▶ _Directive_:
Using the material that follows, identify and copy each line with the string "Python".

============

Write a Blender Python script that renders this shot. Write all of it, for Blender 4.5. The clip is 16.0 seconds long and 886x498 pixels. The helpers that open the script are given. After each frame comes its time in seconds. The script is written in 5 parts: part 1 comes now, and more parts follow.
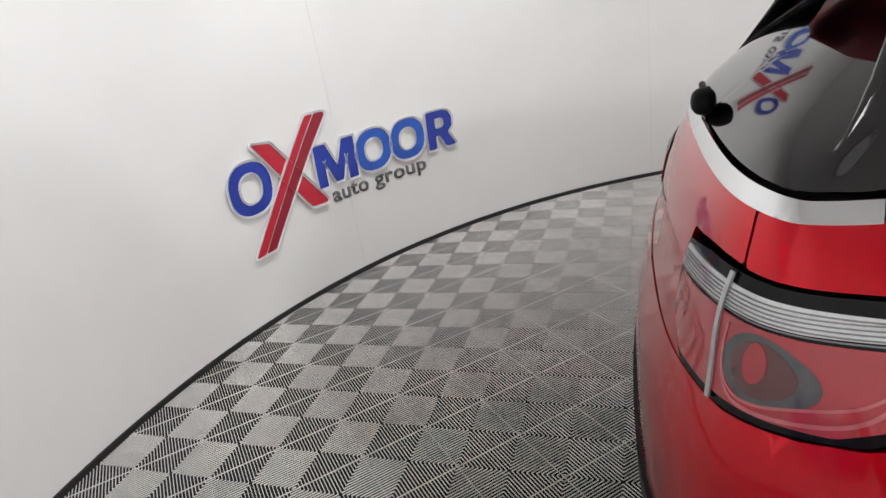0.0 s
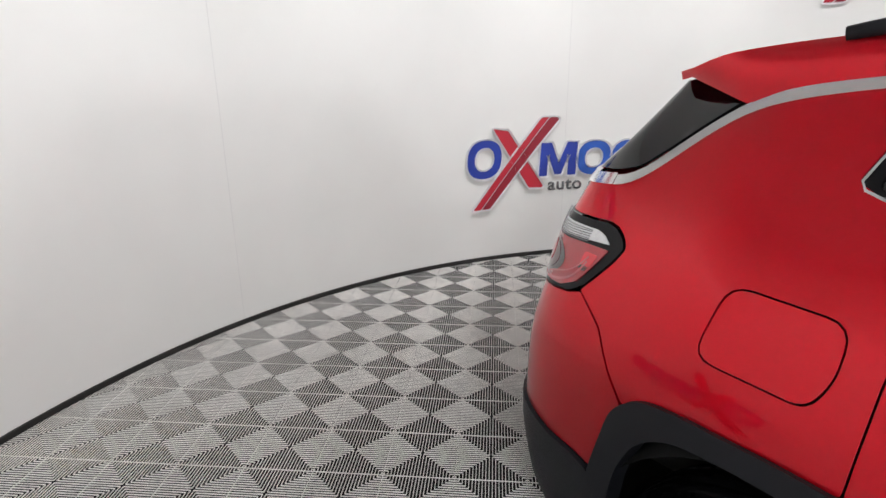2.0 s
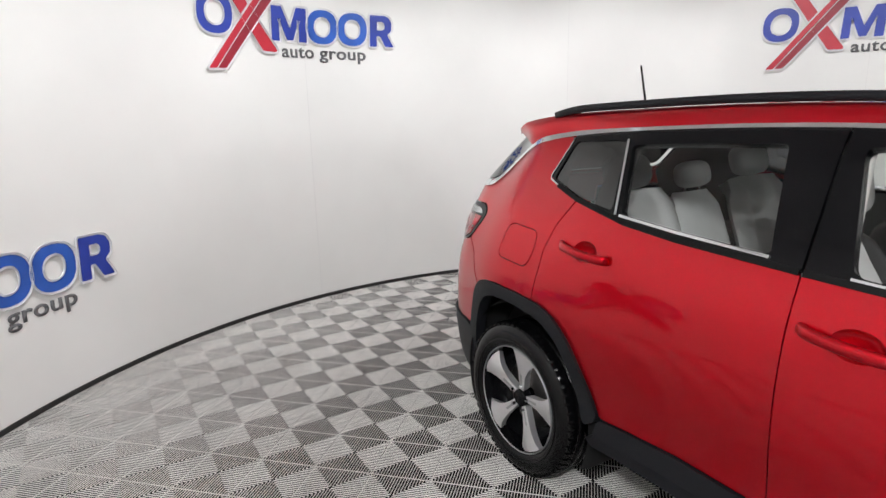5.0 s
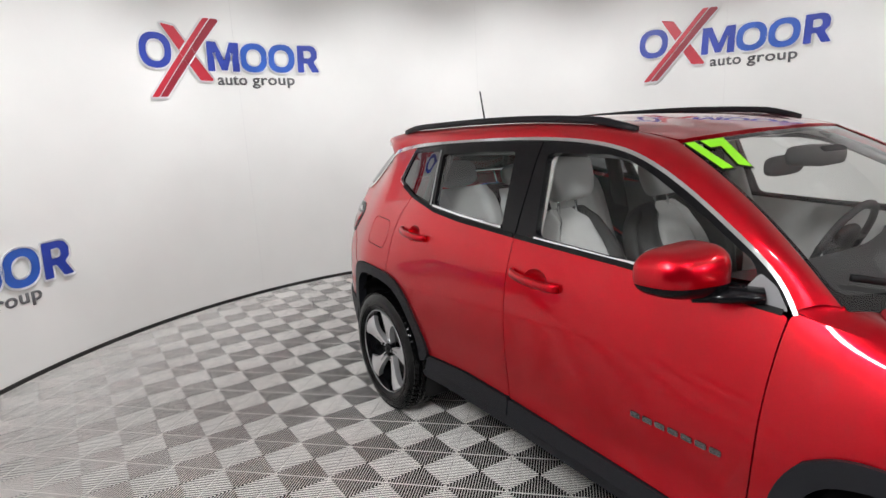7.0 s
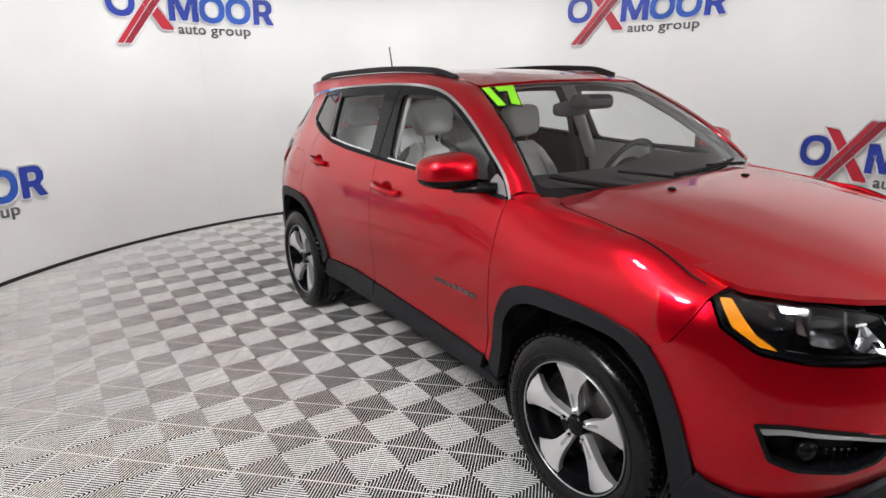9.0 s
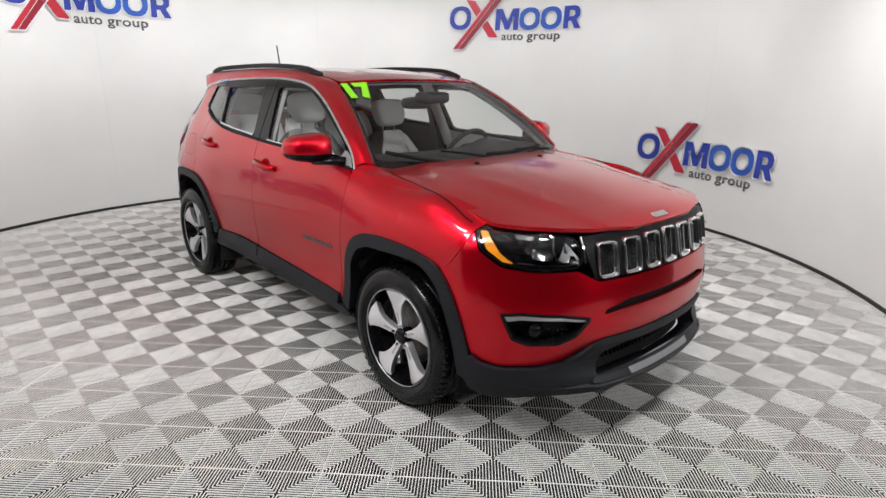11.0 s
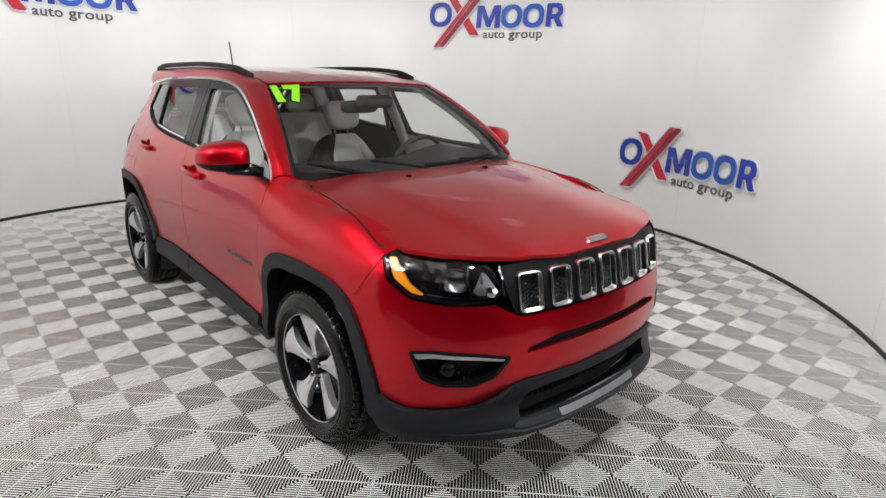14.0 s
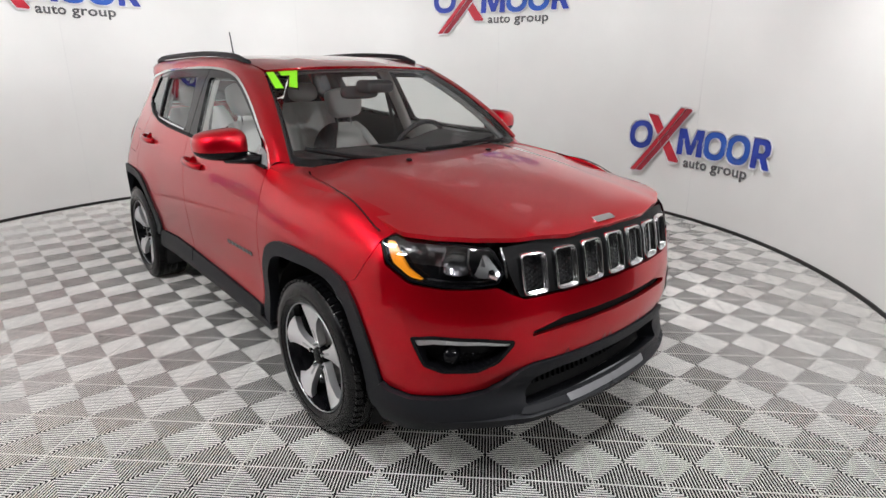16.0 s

============

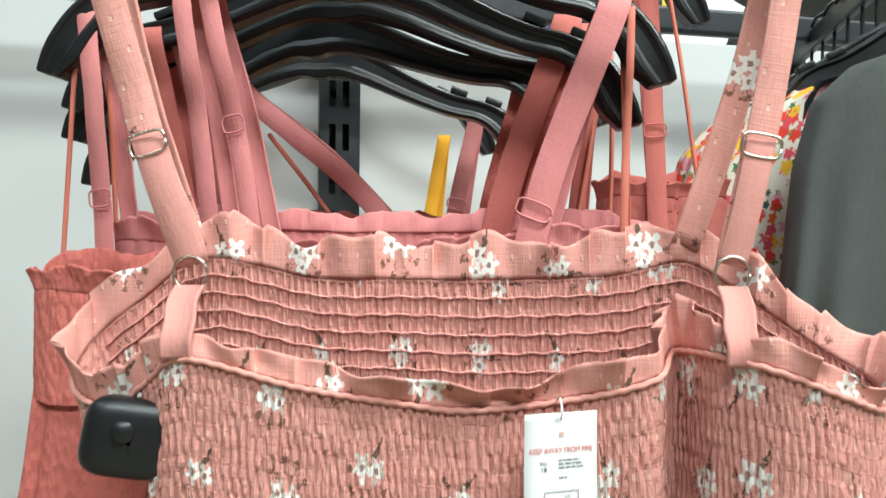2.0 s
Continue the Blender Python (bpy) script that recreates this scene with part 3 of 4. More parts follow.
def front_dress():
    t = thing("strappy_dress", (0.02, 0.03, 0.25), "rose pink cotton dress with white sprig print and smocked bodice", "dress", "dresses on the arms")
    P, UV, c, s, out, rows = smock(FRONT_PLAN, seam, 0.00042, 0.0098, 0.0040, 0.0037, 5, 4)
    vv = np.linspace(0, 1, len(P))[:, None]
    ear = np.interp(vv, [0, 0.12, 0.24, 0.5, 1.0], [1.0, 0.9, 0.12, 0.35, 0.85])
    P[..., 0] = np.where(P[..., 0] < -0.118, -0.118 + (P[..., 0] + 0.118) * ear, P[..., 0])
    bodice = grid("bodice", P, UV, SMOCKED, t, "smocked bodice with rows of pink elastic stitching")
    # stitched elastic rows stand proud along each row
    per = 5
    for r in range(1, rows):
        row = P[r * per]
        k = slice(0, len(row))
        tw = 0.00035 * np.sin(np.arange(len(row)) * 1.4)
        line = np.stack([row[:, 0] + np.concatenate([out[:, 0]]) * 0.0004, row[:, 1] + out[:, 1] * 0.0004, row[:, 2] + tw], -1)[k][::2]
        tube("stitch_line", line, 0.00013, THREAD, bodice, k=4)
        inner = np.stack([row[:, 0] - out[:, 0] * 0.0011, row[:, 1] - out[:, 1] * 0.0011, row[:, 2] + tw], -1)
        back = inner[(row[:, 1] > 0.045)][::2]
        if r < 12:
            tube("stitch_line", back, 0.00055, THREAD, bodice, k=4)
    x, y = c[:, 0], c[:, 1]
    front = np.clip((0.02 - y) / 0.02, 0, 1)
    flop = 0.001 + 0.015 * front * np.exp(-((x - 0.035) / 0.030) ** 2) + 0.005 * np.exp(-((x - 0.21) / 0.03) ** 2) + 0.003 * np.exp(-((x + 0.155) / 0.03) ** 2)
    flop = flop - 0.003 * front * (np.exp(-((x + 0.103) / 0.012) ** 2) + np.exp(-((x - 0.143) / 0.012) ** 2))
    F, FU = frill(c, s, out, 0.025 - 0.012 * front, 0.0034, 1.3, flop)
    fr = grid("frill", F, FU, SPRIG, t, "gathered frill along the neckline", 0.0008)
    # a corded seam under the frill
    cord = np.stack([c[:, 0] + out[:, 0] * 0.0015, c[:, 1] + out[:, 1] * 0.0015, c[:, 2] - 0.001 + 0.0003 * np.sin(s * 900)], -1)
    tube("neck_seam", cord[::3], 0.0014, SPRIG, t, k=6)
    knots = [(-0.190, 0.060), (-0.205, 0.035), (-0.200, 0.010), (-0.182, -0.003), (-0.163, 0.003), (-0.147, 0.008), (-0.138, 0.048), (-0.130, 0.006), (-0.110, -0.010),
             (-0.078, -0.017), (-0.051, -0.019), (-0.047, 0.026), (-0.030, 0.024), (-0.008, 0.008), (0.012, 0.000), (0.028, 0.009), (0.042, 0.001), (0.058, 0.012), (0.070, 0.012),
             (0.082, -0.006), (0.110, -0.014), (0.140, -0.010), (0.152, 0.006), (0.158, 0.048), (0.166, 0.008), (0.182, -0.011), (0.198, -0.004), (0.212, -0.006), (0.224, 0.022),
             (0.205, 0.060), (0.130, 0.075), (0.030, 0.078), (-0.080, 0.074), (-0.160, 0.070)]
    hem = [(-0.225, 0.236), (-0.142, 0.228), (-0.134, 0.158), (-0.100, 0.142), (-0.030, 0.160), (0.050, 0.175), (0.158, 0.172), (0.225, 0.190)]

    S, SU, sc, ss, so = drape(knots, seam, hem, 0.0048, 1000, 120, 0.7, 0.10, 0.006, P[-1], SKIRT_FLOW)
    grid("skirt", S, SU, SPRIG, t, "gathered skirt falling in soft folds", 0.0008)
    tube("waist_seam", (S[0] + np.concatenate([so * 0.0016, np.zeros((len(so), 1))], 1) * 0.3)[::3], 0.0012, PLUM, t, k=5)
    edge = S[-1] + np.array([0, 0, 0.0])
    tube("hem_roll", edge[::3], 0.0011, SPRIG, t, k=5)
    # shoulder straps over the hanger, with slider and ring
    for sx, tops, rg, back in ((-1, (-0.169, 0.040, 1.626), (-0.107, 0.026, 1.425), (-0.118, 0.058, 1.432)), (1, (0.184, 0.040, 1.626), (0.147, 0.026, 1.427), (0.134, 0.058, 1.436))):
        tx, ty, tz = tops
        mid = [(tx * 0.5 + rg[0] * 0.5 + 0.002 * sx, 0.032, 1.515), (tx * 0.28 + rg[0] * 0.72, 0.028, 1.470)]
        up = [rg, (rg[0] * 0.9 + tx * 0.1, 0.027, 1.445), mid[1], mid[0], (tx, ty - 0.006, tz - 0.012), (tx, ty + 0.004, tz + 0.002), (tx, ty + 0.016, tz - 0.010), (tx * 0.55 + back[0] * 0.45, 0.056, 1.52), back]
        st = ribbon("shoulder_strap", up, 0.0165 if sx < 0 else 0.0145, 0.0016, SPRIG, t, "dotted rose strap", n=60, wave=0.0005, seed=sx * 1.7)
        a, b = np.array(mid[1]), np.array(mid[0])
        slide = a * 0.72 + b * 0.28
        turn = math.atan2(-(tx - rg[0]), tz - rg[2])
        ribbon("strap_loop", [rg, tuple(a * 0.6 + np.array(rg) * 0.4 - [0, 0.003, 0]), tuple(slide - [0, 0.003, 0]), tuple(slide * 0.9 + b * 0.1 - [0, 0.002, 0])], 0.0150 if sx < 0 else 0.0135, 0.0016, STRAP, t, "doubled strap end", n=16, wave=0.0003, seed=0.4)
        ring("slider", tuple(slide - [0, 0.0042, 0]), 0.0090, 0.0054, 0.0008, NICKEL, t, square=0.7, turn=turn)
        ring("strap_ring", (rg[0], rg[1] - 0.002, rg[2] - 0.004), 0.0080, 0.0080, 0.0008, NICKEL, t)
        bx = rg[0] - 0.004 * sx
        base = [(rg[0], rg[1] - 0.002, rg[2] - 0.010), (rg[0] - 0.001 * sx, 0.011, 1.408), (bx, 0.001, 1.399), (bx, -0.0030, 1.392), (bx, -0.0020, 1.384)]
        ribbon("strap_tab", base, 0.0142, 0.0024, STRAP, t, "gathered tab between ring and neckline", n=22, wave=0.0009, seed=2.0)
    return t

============

▶ _Answer in full_:
Write a Blender Python script that renders this shot. Write all of it, for Blender 4.5. The clip is 16.0 seconds long and 886x498 pixels. The helpers that open the script are given. After each frame comes its time in seconds. The script is written in 5 parts: part 1 comes now, and more parts follow.
Continue the Blender Python (bpy) script that recreates this scene with part 3 of 4. More parts follow.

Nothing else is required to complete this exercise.